> WHAT IS BEING ASKED
Set down, exactly as they appear, the lines from the line holding "for t, *values" through the line holding "setattr(scene.view_settings, path, value)", inclusive; output nothing outside that range.

> MATERIAL
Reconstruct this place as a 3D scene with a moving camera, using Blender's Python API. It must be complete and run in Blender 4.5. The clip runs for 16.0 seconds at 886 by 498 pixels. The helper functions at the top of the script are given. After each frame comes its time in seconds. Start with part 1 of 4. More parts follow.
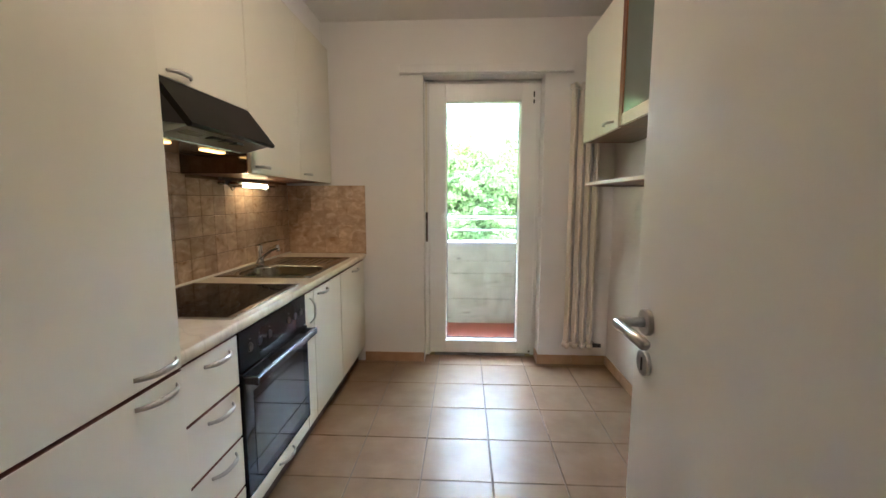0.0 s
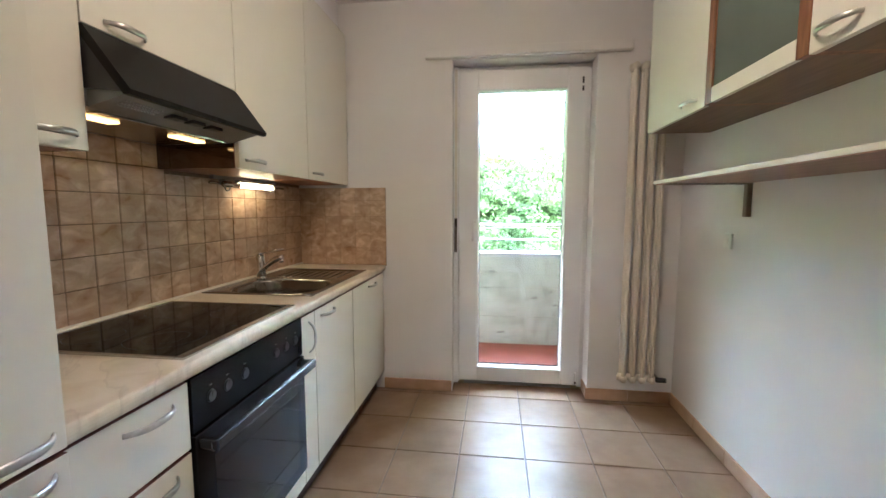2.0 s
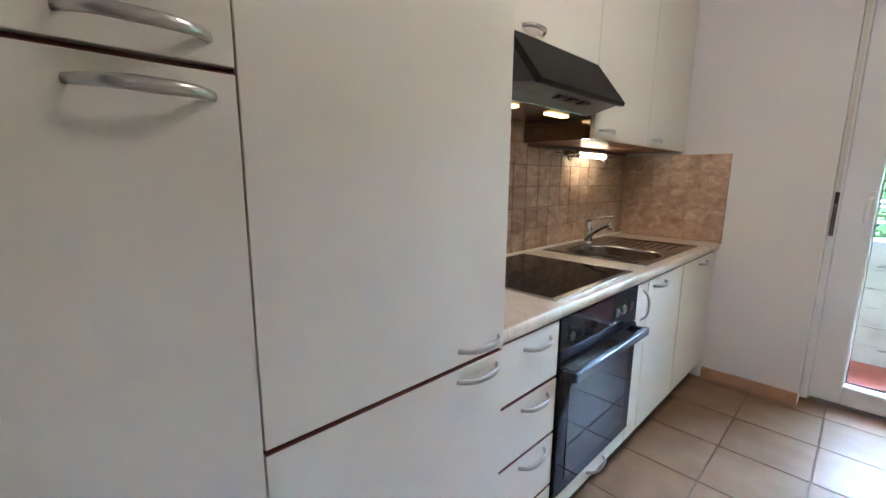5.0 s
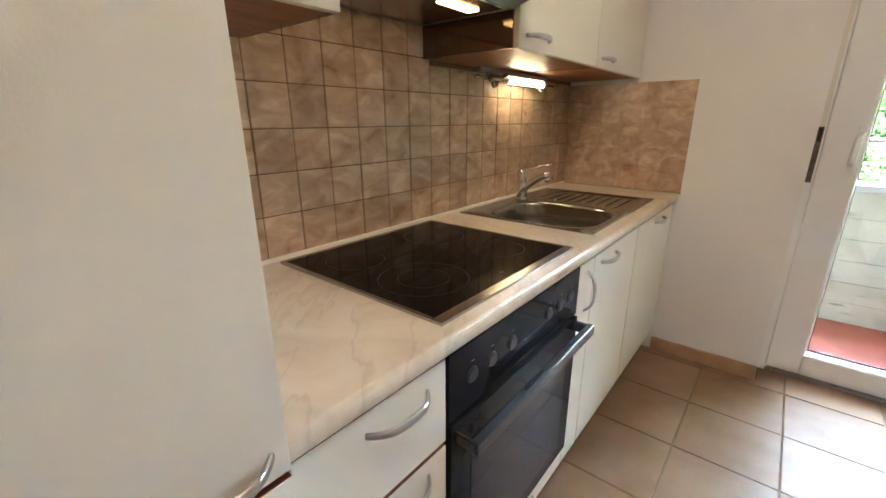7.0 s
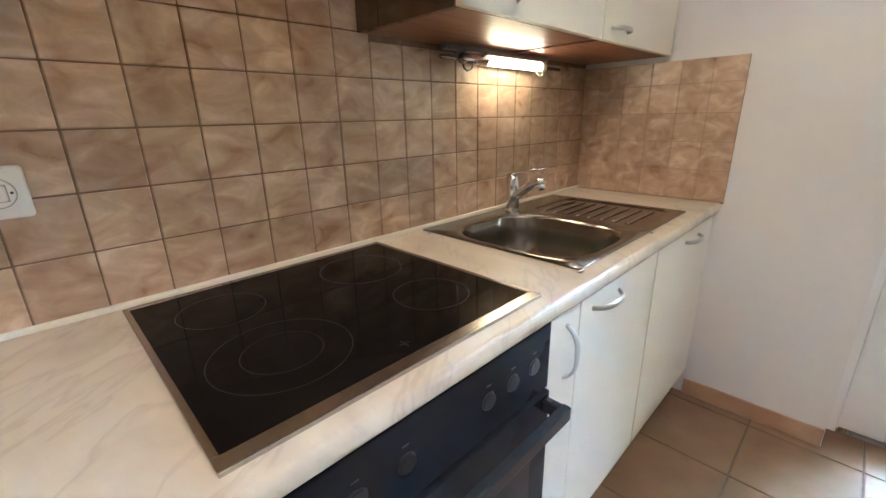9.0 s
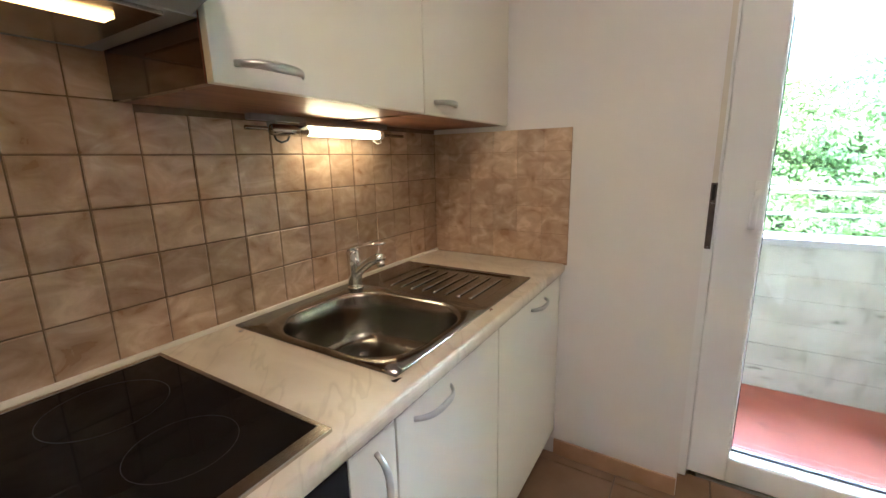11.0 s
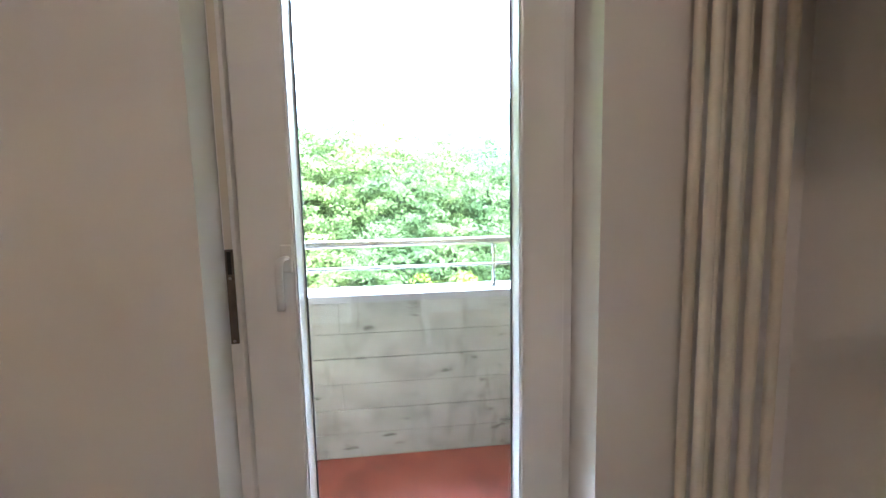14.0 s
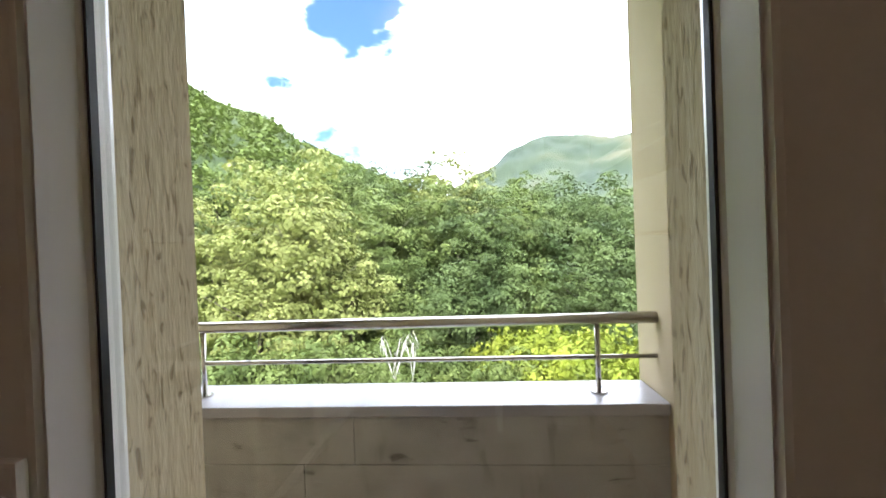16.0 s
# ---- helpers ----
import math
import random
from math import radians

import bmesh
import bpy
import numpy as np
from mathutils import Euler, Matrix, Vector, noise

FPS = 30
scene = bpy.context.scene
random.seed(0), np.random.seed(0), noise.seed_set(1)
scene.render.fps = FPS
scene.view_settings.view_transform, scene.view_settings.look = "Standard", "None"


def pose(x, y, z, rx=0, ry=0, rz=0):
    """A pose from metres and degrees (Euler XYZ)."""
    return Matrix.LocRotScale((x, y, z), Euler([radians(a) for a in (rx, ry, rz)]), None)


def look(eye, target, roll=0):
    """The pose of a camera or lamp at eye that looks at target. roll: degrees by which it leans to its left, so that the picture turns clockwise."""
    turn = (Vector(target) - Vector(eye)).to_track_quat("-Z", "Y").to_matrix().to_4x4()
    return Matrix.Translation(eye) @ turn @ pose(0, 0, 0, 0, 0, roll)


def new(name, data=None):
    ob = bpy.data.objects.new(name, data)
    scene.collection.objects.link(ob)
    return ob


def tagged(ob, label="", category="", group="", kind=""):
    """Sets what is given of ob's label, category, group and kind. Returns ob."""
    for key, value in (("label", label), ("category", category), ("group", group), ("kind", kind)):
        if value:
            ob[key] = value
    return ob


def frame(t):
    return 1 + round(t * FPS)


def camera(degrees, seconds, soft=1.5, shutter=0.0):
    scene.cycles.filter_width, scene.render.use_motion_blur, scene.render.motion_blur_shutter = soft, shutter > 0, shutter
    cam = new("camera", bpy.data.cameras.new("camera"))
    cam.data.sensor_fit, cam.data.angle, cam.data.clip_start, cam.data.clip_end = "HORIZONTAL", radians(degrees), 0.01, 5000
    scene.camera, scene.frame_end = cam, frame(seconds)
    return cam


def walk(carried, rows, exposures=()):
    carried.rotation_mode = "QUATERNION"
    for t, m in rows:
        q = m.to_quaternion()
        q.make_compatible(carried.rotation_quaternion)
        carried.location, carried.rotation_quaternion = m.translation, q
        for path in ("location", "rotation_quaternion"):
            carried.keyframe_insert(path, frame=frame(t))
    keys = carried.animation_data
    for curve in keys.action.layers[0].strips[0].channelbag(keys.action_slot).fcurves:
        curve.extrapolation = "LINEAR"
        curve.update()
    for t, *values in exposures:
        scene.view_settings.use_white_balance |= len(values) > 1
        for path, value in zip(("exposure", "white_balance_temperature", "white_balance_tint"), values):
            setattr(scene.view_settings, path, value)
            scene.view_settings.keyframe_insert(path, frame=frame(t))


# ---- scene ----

> RESPONSE TO THE TASK
    for t, *values in exposures:
        scene.view_settings.use_white_balance |= len(values) > 1
        for path, value in zip(("exposure", "white_balance_temperature", "white_balance_tint"), values):
            setattr(scene.view_settings, path, value)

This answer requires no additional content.